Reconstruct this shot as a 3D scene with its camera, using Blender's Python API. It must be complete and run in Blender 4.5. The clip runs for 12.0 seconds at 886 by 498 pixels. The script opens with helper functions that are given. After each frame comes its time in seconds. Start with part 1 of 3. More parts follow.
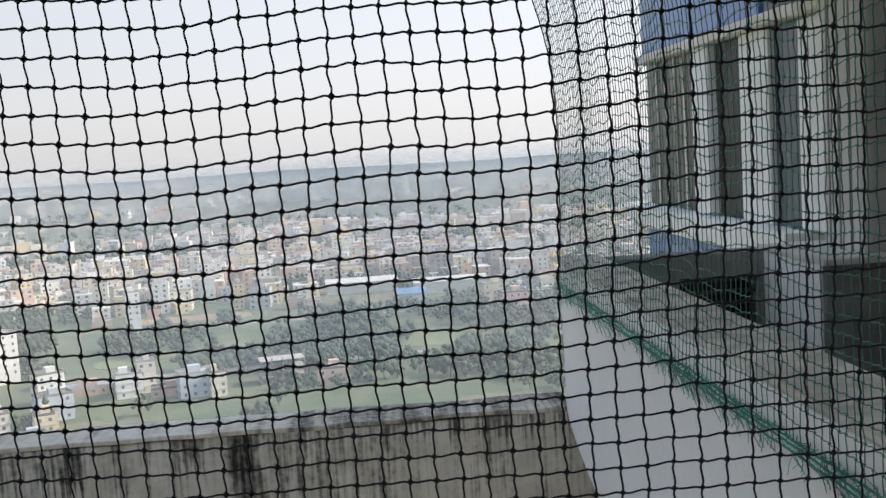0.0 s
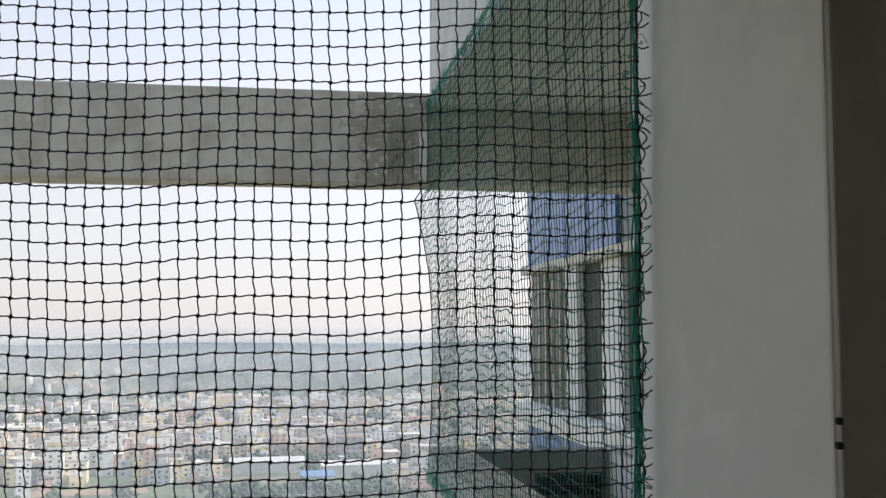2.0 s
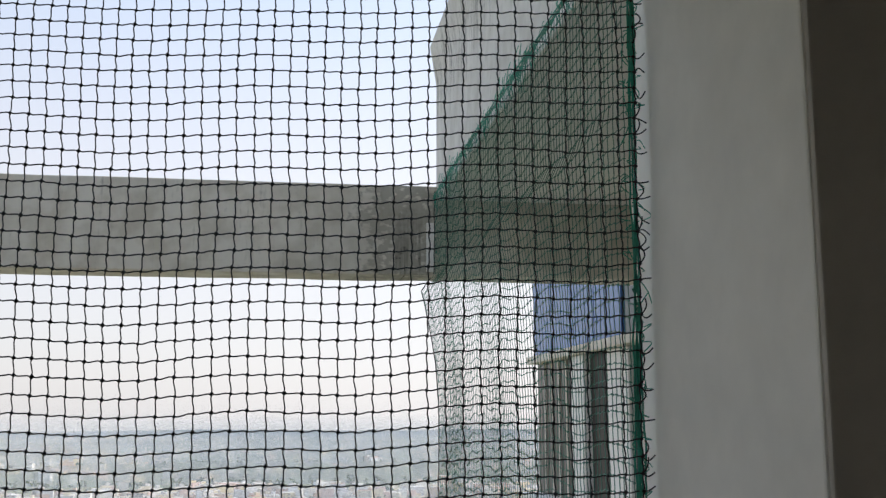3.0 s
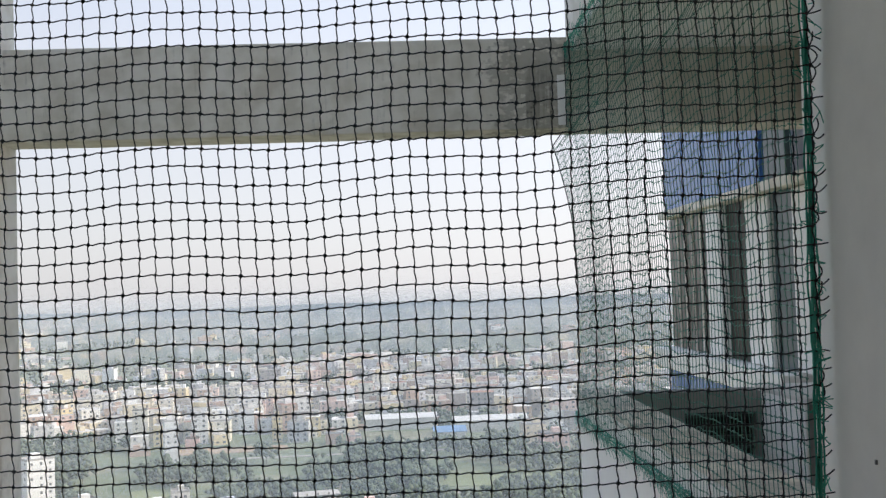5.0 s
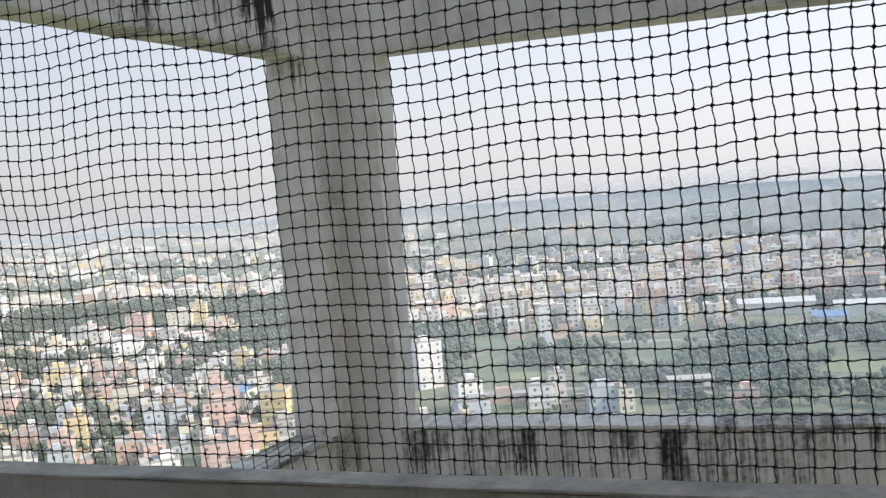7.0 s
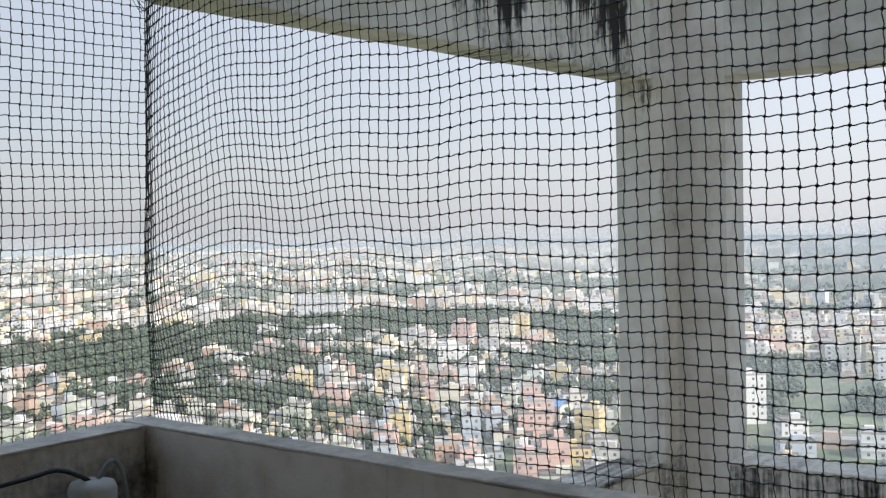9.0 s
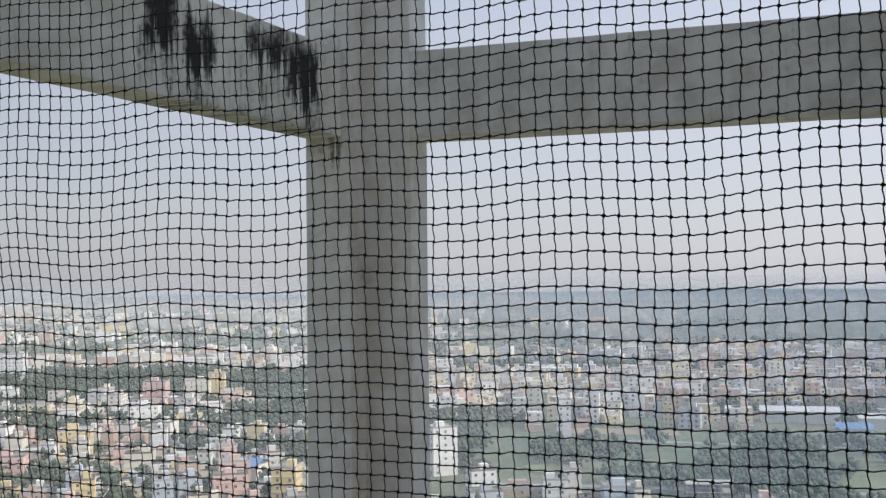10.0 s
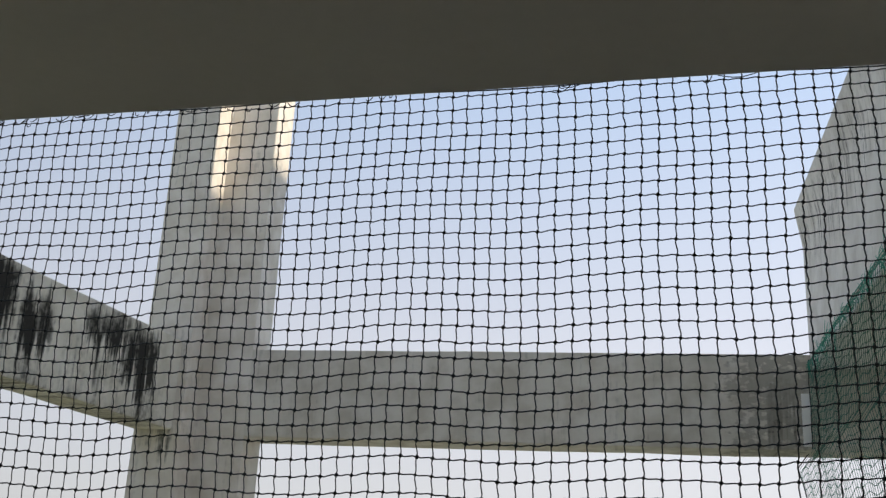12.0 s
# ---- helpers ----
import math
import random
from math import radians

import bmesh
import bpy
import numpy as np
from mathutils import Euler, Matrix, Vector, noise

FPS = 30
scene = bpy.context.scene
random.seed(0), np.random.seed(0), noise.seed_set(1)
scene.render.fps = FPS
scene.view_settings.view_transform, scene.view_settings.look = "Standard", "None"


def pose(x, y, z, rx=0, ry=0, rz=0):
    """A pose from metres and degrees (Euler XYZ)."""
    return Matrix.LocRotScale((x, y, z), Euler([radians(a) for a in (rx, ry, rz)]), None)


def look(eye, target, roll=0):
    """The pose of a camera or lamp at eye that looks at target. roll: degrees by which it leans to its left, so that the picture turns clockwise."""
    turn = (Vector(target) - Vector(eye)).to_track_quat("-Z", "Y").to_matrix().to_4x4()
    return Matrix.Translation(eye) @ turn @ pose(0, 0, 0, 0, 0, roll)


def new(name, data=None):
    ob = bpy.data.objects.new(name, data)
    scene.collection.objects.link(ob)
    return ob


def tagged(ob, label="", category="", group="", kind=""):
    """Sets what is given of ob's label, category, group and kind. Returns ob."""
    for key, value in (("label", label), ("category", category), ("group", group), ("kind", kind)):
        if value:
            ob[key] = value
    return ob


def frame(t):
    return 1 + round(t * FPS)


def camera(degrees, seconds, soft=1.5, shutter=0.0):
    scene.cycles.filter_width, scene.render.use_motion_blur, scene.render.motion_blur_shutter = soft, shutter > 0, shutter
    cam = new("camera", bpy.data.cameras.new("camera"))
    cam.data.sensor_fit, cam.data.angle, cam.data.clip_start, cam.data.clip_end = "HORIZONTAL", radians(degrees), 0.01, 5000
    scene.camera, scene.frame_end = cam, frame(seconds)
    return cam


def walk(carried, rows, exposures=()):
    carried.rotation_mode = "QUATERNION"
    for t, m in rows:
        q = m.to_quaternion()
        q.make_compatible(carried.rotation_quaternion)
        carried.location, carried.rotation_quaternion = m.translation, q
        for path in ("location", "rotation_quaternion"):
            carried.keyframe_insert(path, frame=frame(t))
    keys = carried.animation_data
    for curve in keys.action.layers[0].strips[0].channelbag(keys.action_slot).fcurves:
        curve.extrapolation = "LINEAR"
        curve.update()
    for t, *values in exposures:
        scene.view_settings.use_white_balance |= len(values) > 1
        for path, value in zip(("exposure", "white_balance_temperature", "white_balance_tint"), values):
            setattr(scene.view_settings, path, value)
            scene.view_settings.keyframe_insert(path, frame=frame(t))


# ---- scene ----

┄┄┄┄┄┄┄┄┄┄┄┄┄┄┄┄┄┄┄┄

WHAT THIS TASK INVOLVES: Repeat the listing above from its first line through the line that contains "pose from metres", both included, and nothing more. Drop the pictures.

PROBLEM SOLUTION:
Reconstruct this shot as a 3D scene with its camera, using Blender's Python API. It must be complete and run in Blender 4.5. The clip runs for 12.0 seconds at 886 by 498 pixels. The script opens with helper functions that are given. After each frame comes its time in seconds. Start with part 1 of 3. More parts follow.
0.0 s
2.0 s
3.0 s
5.0 s
7.0 s
9.0 s
10.0 s
12.0 s
# ---- helpers ----
import math
import random
from math import radians

import bmesh
import bpy
import numpy as np
from mathutils import Euler, Matrix, Vector, noise

FPS = 30
scene = bpy.context.scene
random.seed(0), np.random.seed(0), noise.seed_set(1)
scene.render.fps = FPS
scene.view_settings.view_transform, scene.view_settings.look = "Standard", "None"


def pose(x, y, z, rx=0, ry=0, rz=0):
    """A pose from metres and degrees (Euler XYZ)."""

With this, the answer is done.